Rangoon: A Double Edged Sword
Movie Review by Trijai Nerthi (Rocheston Certified Movie Critic)
Rangoon is a double-edged sword. Its advantages are sometimes its disadvantages too. But what makes it interesting is the package in which it arrives. The clichés become overlookable due to the cultural significance and the afterthought of an ending seems bearable because of the fresh discoveries the film leaves you with. Rajkumar Periasamy’s directorial debut is definitely promising but it bears flaws in plenty as well.
Having migrated from Burma, Venkat (Gautham Karthik) and his family settle down in Chennai’s Burma colony to make a reasonable living. Their hopes get crushed when they meet with the demise of Venkat’s father. As time passes, Venkat brings back hope when he lands a job with Gunaseelan (Siddique), a rich and street-smart Burma Bazaar vendor. Venkat works his way up the professional ladder and is given the task of smuggling gold whilst managing a whole shop along with his two friends.
Soon, this team of three is given the task of executing a lump sum smuggling deal in the mean streets of Rangoon. Just as they are on the verge of completion, a shocking discovery of betrayal sets their hopes and dreams on fire. The manner in which they right their wrongs and resurrect their lives forms the rest of the story.
Even though Rangoon is just a little over two hours, it feels incredibly long because of the extensive details. Rangoon takes a lot of time to get to the point, so if the span of their initial establishment had been cut down, the attention span of the viewers could’ve been held in a crisper manner.

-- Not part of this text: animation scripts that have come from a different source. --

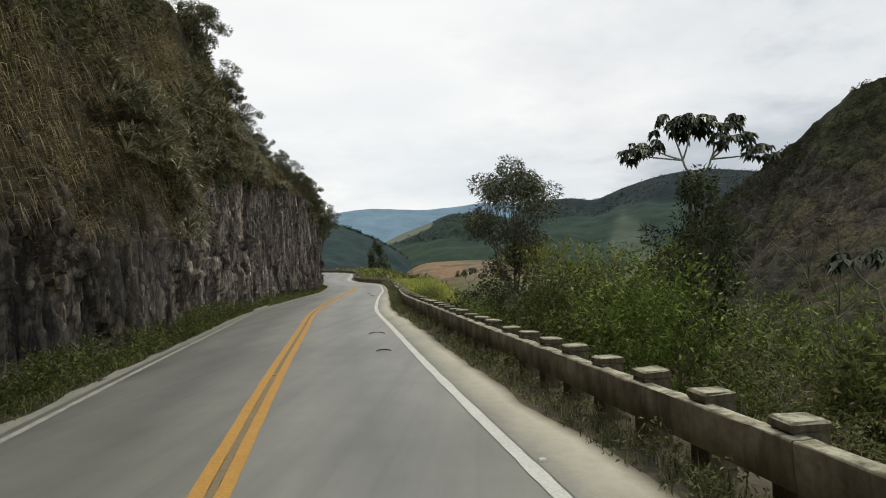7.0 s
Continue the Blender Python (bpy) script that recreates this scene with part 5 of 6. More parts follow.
cecropia(303, (-15.9, 109.0, -0.4), 1.30, [((-0.35, 0.1, 1.75), [(-0.75, 0.1, 2.15, 13, 0.45), (-0.15, 0.0, 2.35, 14, 0.45)]), ((0.55, 0, 1.7), [(0.45, 0.1, 2.45, 14, 0.45), (1.25, 0.1, 2.0, 9, 0.35)])],
         "small cecropia tree with yellowish drooping leaves in tall grass", 0.40, LEAF_YELLOW)


def bare_sapling(base, stems, label):
    ob = tagged(new("bare_sapling"), label, "tree", "bare saplings")
    ob.location = base
    thing("trunk", mesh_from("trunk", *join(*[tube(pts, r0, r1, 6) for pts, r0, r1 in stems]), BARK_PALE, True), parent=ob)


bare_sapling((-18.8, 103.4, 0.2), [([(0, 0, -0.4), (-0.12, 0, 0.7), (-0.42, 0.05, 1.5), (-0.50, 0, 2.0), (-0.40, 0, 2.45)], 0.026, 0.008), ([(-0.42, 0.05, 1.5), (-0.30, 0.1, 1.85), (-0.22, 0.1, 2.2)], 0.012, 0.005), ([(-0.2, 0, 0.95), (-0.5, 0.1, 1.2)], 0.010, 0.005)],
             "thin crooked bare pale sapling in the tall grass")
bare_sapling((-19.2, 97.2, -0.2), [([(0, 0, -0.4), (0.03, 0, 1.2), (0.0, 0.05, 2.1), (0.16, 0.05, 2.6), (0.38, 0.05, 2.9)], 0.022, 0.006), ([(0.0, 0.05, 2.0), (-0.10, 0.1, 2.3), (-0.12, 0.1, 2.5)], 0.009, 0.004), ([(0.0, 0, 1.7), (0.20, 0.1, 1.95)], 0.008, 0.004)],
             "tall thin bare stem bent at its top behind the parapet")


def broad_tree(seed, base, trunk_h, top, width, n, leaf, material, label, name="tree"):
    r_ = np.random.default_rng(seed)
    ob = tagged(new(name), label, "tree")
    ob.location = base
    mid = (trunk_h + top) / 2
    bits = [tube([(0, 0, -0.8), (0.1, 0.05, trunk_h * 0.5), (0.05, -0.05, trunk_h), (0.1, 0.1, mid), (0.0, 0.1, top * 0.9)], 0.011 * top + 0.025, 0.015, 8)]
    tips = []
    small = name == "crest_tree"
    for _ in range(16 if small else 44):
        d = r_.normal(size=3); d *= r_.uniform(0.25, 1.0) ** 0.4 / np.linalg.norm(d)
        d[:2] *= 0.82 + 0.22 * math.sin(3 * math.atan2(d[1], d[0]) + seed)
        tip = (width * 0.44 * d[0], width * 0.44 * d[1], mid + 0.05 * top + (top - trunk_h) * 0.42 * d[2])
        z0 = max(trunk_h * 0.8, trunk_h + (tip[2] - trunk_h) * 0.45)
        bits.append(tube([(0.05, 0, z0), (tip[0] * 0.5, tip[1] * 0.5, z0 + (tip[2] - z0) * 0.35), tip], 0.028, 0.008, 3 if small else 5))
        tips.append(tip)
    for k in range(0 if small else 5):
        a = 1.26 * k + seed
        r = width * 0.24
        bits.append(tube([(0.05, 0, trunk_h * (0.55 + 0.12 * k)), (r * 0.45 * math.cos(a), r * 0.45 * math.sin(a), trunk_h + 0.25 * (mid - trunk_h)), (r * math.cos(a), r * math.sin(a), mid + 0.3 * (top - mid))], 0.006 * top + 0.01, 0.014, 6))
    thing("trunk", mesh_from("trunk", *join(*bits), BARK, True), parent=ob)
    tips = np.array(tips + [(0, 0.1, top * 0.93), (width * 0.12, 0, top * 0.88)])
    k = r_.integers(0, len(tips), n)
    rad = np.array([width * 0.105, width * 0.105, (top - trunk_h) * 0.075])
    q = unit(r_.normal(size=(n, 3)))
    pts = tips[k] + q * rad * (0.35 + 0.75 * r_.uniform(0, 1, n)[:, None] ** 0.5)
    thing("crown", mesh_from("crown", *leaf_quads(pts, leaf, r_, 0.42, 0.35, q * 0.6), material), parent=ob)
    return ob


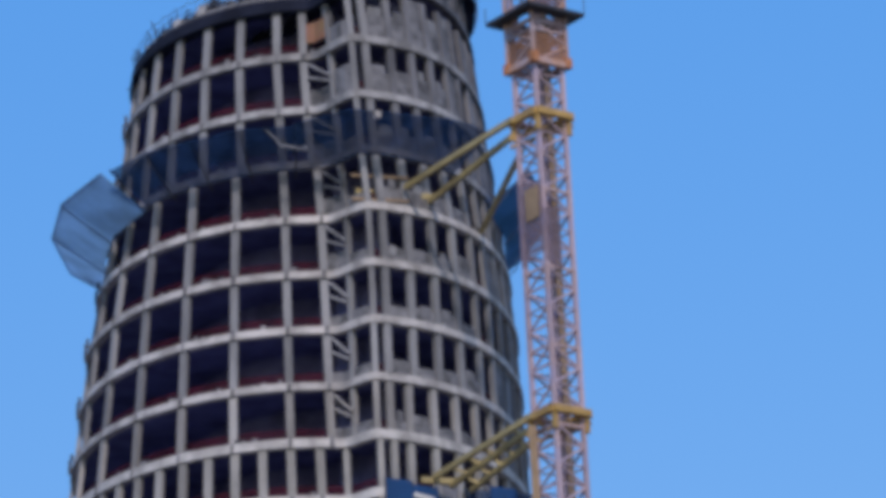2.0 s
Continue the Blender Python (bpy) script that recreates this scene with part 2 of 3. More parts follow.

The extensive detailing the film carries is what makes the premise interesting. Venkat’s connection to his homeland and the attachment he carries for his birthplace, Rangoon seeps into our hearts only because of the detailing involved in merging both cultures. Director Rajkumar Periasamy should also be applauded for his incredibly sizeable research. Rangoon bears many resemblances to Ayan, but it overtakes the latter due to its presentation of smuggling practices in never-before-seen methods while still carefully holding on to realism.
The pacing of the film has its own pros and cons. On one hand, the racy and thrilling chase transitions quite smoothly and leaves you on the edge of your seat. But in certain thought-provoking moments, the narrative pace could’ve slowed down in order for the events to sink into the emotional palate of the audience.
Another problem in the screenplay arises when the premise of the three friends, the gold they smuggle and the betrayal they suddenly encounter bears shades to John Woo’s Bullet in the Head. Even though the resemblance ends there, a tiny title credit could’ve cleared the director’s name from fast-spreading misconceptions.
Lastly, another mishap can be observed when you realize that Venkat’s narrative actually lies disconnected to the storyline. His narration in no way contributes to the story or enhances its pace. This is one element the director should’ve done away with. In the end, it is nice to see the manner in which his family evolves. His sister’s remarriage in particular was a rare and satisfying sight to endure. But the way Venkat’s life pans out seems to be more of an afterthought.
As Venkat, Gautham Karthik delivers the best performance of his five year acting career. His dialect is positioned in an organic manner and the stunts he performs look incredibly realistic. Whether it’s reacting to betrayal or experiencing the joy of visiting his birthplace, Gautham Karthik’s scale of emotions exhibit authenticity and versatility.
Two actors who out shadow Gautham’s performance are Lallu and Daniel Annie Pope who play his childhood friends in the film. They are so effortless in their delivery and they hold screen suspense without prematurely giving hints away. Due to their apt portrayal, their presence in the film should be deemed quite significant.
Siddique eases into his role as Gunaseelan with just the right brand of conviction. But his name and the accent he holds never go well together. Either of the two could’ve been changed to make his character seem more believable.
Sana Makbul has nothing to do in the film. Her character arc as an aspiring singer should’ve been explored if they wanted her character to carry significance. If she was merely placed to play the role of a love interest why have the character at all? If the director had created more scope for the heroine, he would’ve been supportive of a healthy yet well deserved change the Tamil Film industry desperately needs.
The stunt director of Rangoon should be given his moment in the spotlight. The stunts look remarkably natural and they up the thrill factor in the scene with every punch that is thrown in. When these action sequences take place you are glued to your seat because of the suspenseful execution.
Good music and great cinematography help Rangoon in achieving a delightful blend of striking realism and dazzling thrills.
Overall, Rangoon is a clever thriller that sweeps its noticeable flaws beneath its intriguing premise. Considering all the substandard entertainment Tamil Cinema has been conjuring up off late, this film is definitely worth a watch.